The vote at the annual picnic — the organization’s one general meeting of the year — has now become a point of contention among the group members.
Cathy Manalo, a current member and former president of the FAAP, said that as far as she was aware, none of the members of the FAAP knew changes to the group’s bylaws were coming before they were voted on. She also takes issue with the actual vote, which she claims took place without the quorum of members required for a vote by the group’s constitution.
But Abola stated that the amendments have been in the process of becoming finalized since 2005, and he does not believe that people were not aware of the changes to be made. He said all documentation for the changes is available online, including original documents, and that the group’s organizers send out an FAAP newsletter regularly that included an announcement that the vote would be taking place at the summer picnic.
Regarding the vote, Abola acknowledged that the FAAP’s constitution states that two-thirds of the group members’ votes are needed to pass an amendment to the constitution. However, Abola said that since the board was not amending the constitution but adopting a modified set of bylaws, the voting process could be governed by a different rule that states that a simple majority vote of the organization’s general membership is needed to pass bylaws.
And although, as Manalo pointed out, a quorum of voters did not actually place their votes at the picnic, Abola said that since the 51 percent quorum of members was present, the board could consider the vote valid.
Abola said that the proposed changes received a majority of the vote at the annual picnic, which is why the bylaws passed.
Shortly after the new bylaws were adopted, however, the University contacted the FAAP stating that administrators were concerned about Bulseco’s elimination from the committee. Manalo said that when the disagreement with Pitt was brought to the FAAP board’s attention, the group’s organizers failed to notify the rest of the membership.
“Nobody was expecting it, nobody knew. The FAAP never notified members that there was a controversy. They started to deal with the University and tried to ensure their side was the only side,” Manalo said.
The University gets involved
As soon as she was informed that the changes were installed, Maxine Bruhns, a representative from the Nationality Rooms Program for Pitt, took action.
The FAAP received a letter from the University, written by Bruhns and now posted on the FAAP website, requesting that the board maintain Bulseco as the Nationality Room committee chair, “to ensure that the quality of service and design required by the Nationality Rooms Program and the University of Pittsburgh will continue.”
Bruhns said that with the change to its bylaws, the FAAP violated the spirit of the Nationality Room committee rules, since the general ideals require that the committee be an open-membership group without any outside organization exerting authority over it. She said the FAAP rule within the group requiring that the Nationality Room committee chair be a member of the group’s board limited the ability of non-FAAP board members to contribute.
She also said this was the first time plans for a Nationality Room have ever been terminated.
While Manalo and Feick both pointed out that a number of donors to the fund for the proposed Nationality Room were not members of the FAAP, a “Perspective and Response” to the issue posted on the group’s website insists that Pitt acknowledge the FAAP as “the owner of the [Philippine Nationality Room] project.”

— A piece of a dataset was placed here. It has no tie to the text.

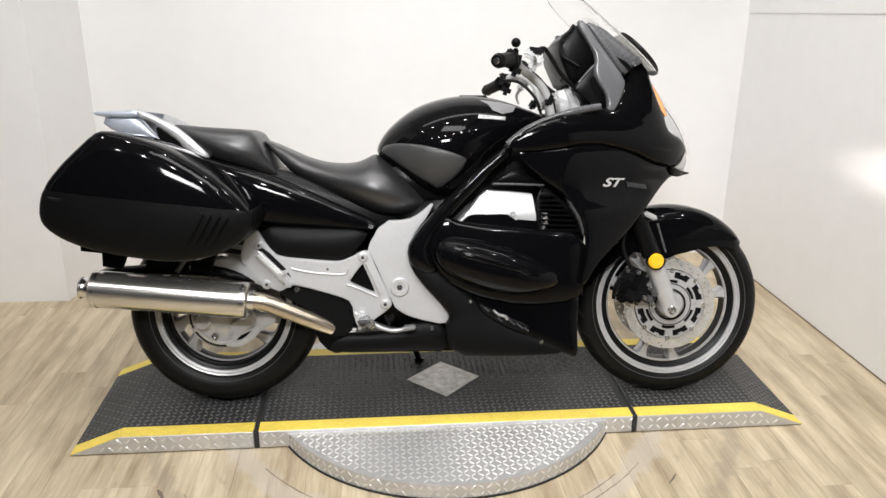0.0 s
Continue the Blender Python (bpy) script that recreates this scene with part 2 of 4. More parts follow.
# wide unseen surround: walls and ceiling added dark so the gloss bike mirrors black
tagged(part("wall_front", box(-6.0, 6.0, -10.15, -10.0, 0, 3.1), CHARCOAL), "unseen dark wall added behind the bay for black reflections", "wall", kind="structure")
tagged(part("wall_west", box(-6.15, -6.0, -10.0, 1.5, 0, 3.1), CHARCOAL), "unseen dark side wall added for black reflections", "wall", kind="structure")
tagged(part("wall_east", box(6.0, 6.15, -10.0, 1.5, 0, 3.1), CHARCOAL), "unseen dark far wall added for black reflections", "wall", kind="structure")
tagged(part("wall_back_west", box(-6.0, -2.5, 1.36, 1.5, 0, 3.1), CHARCOAL), "unseen dark wall added for black reflections", "wall", kind="structure")
tagged(part("ceiling", box(-6.15, 6.15, -10.15, -2.6, 3.1, 3.2), CHARCOAL), "unseen dark ceiling added for black reflections", "ceiling", kind="structure")
tagged(part("ceiling_bay", box(-6.15, 6.15, -2.6, 1.5, 3.1, 3.2), CEILING), "plain white ceiling over the bay", "ceiling", kind="structure")
# a dark framed door leaf on the side wall
door = tagged(new("door_1"), "dark brown door in the side wall", "door", kind="structure")
part("door_leaf", prism([(-2.1322, 0.318), (-2.187, -0.42), (-2.217, -0.42), (-2.162, 0.318)], 0.085, 2.1), DOOR_DARK, door)


def sloped_wall(name, x0, x1, lean, z0, z1, mat, label):
    """A low wall from the back wall towards the door whose top climbs slightly; x0 and x1 at the back."""
    bm = bmesh.new()
    ends = []
    for y, k, rise in ((1.36, 0.0, 0.0), (-3.4, 1.0, 0.262)):
        ends.append([bm.verts.new((x + lean * k, y, z)) for x, z in ((x0, z0[0] + z0[1] * rise), (x1, z0[0] + z0[1] * rise), (x1, z1 + rise), (x0, z1 + rise))])
    for i in range(4):
        bm.faces.new((ends[0][i], ends[0][(i + 1) % 4], ends[1][(i + 1) % 4], ends[1][i]))
    bm.faces.new(ends[0])
    bm.faces.new(ends[1])
    return tagged(part(name, bm, mat), label, "wall" if name.startswith("wall") else "trim", kind="structure")


sloped_wall("wall_partition", 1.56, 1.70, 0.10, (0.0, 0), 1.195, WALL, "low white painted partition wall")
tagged(part("baseboard", prism([(1.557, 1.36), (1.561, 1.36), (1.661, -3.4), (1.657, -3.4)], 0.0005, 0.005), SUBFLOOR), "thin brown joint along the foot of the partition", "trim", kind="structure")
sloped_wall("trim", 1.5565, 1.7035, 0.10, (1.1955, 1), 1.265, WALL, "white cap along the top of the partition")

# ---- the turntable platform ----
PLAT_H, PLAT_W, DISC_R, DISC_H = 0.06, 0.27, 0.565, 0.05


def lugs(rows, at, size, fade):
    """Raised lens-shaped bars in alternating directions; at() lays (a, b) and the normal offset into space."""
    verts, faces = [], []
    for a, b, turn in rows:
        c, s = math.cos(turn), math.sin(turn)
        base = len(verts)
        for lx, ly, lz in ((-0.5, 0, 0), (-0.2, 0.5, 0), (0.2, 0.5, 0), (0.5, 0, 0), (0.2, -0.5, 0), (-0.2, -0.5, 0), (-0.22, 0, 1), (0.22, 0, 1)):
            x, y = lx * size[0], ly * size[1]
            verts.append(at(a + x * c - y * s, b + x * s + y * c, lz * size[2] * fade(a, b)))
        for f in ((0, 6, 1), (1, 6, 7, 2), (2, 7, 3), (3, 7, 4), (4, 7, 6, 5), (5, 6, 0)):
            faces.append([base + i for i in f])
    mesh = bpy.data.meshes.new("tread")
    mesh.from_pydata(verts, [], faces)
    mesh.update()
    return mesh


def tread(parent, mat, rows, at, size, label, fade=lambda a, b: 1.0):
    mesh = lugs(rows, at, size, fade)
    mesh.materials.append(mat)
    ob = new("tread", mesh)
    ob.parent = parent
    return tagged(ob, label, kind="stuff")


def grid_rows(x0, x1, y0, y1, step, keep=lambda x, y: True):
    rows, j = [], 0
    y = y0 + step / 2
    while y < y1:
        x, i = x0 + step / 2, 0
        while x < x1:
            if keep(x, y):
                rows.append((x, y, math.pi / 4 if (i + j) % 2 else -math.pi / 4))
            x, i = x + step, i + 1
        y, j = y + step, j + 1
    return rows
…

“For over 10 years, the FAAP worked tirelessly to make plans and raise funds necessary for the room’s completion,” states the perspective issued by FAAP organizers.
Abola said the problem has persisted because he doesn’t know with whom to work within the FAAP to solve the problem, since he doesn’t know who his opposition is. He speculated, however, that Manalo is leading the opposing front.
Manalo stated that she is not leading a faction against Abola or other members of the FAAP directly, but that she is voicing her opinion for many others who agree. She said that originally, the committee accepted everyone who wanted to partake.
“There are many others that are upset, as well, and I have chosen to be the spokesperson,” Manalo said.
In June 2012, after several meetings organized by Feick between Schipper, Bulseco and other members of the FAAP board in attempts to resolve the contention, the organization received another letter from the University announcing the termination of the project.
“As no meaningful progress has been made within the Filipino community to resolve the enduring impasse relating to the composition and governance of the [Philippine Nationality Room Committee], the University has come to the conclusion that this situation is irreparable,” stated the letter, written by Feick.
“I write to you with the knowledge that this project has been a labor of love for many individuals in the community, and I am deeply saddened by this unprecedented and very disappointing turn of events.”
Resolutions remain
Abola has started an online petition to push this mission further. The petition asks the University to withhold termination to see if the FAAP can try to resolve the issue by itself. Voting closed more than six months ago, with 228 signatures from people who believe the Nationality Room should be built. People from as far away as California joined in the signing of the petition.
Manalo commented on the online petition, calling it “a joke.” She said that putting up an online petition where you can tell all your family members to sign is not an accurate representation of the community, adding that she could double those numbers with people who are actually involved in the project.
Manalo said she would like for the University to accept the original, long-standing Philippine Nationality Room Committee in its entirety to complete the room. She wants those who started the project to complete the project.
“The [Nationality Room] committee that has put over 10 years of time and effort into this process should continue and finalize the last year to get this up and running. It shouldn’t be about grandeur, it should be about hard work,” Manalo said.
Abola has said his solution is sitting down with the opposing members of the FAAP and discussing the present issues. He’d then formulate a solution that doesn’t insist on who’s right or wrong.
“After a while, it has become personal,” Abola said. “We have a really serious problem here. It doesn’t reflect very well on our community.”
Feick said that leaders of the project could avoid full termination if the community can resolve its internal issues and come to a consensus.
“They still haven’t come up with the ability to speak with one voice,” Feick said. “I’m hoping the community can get together.”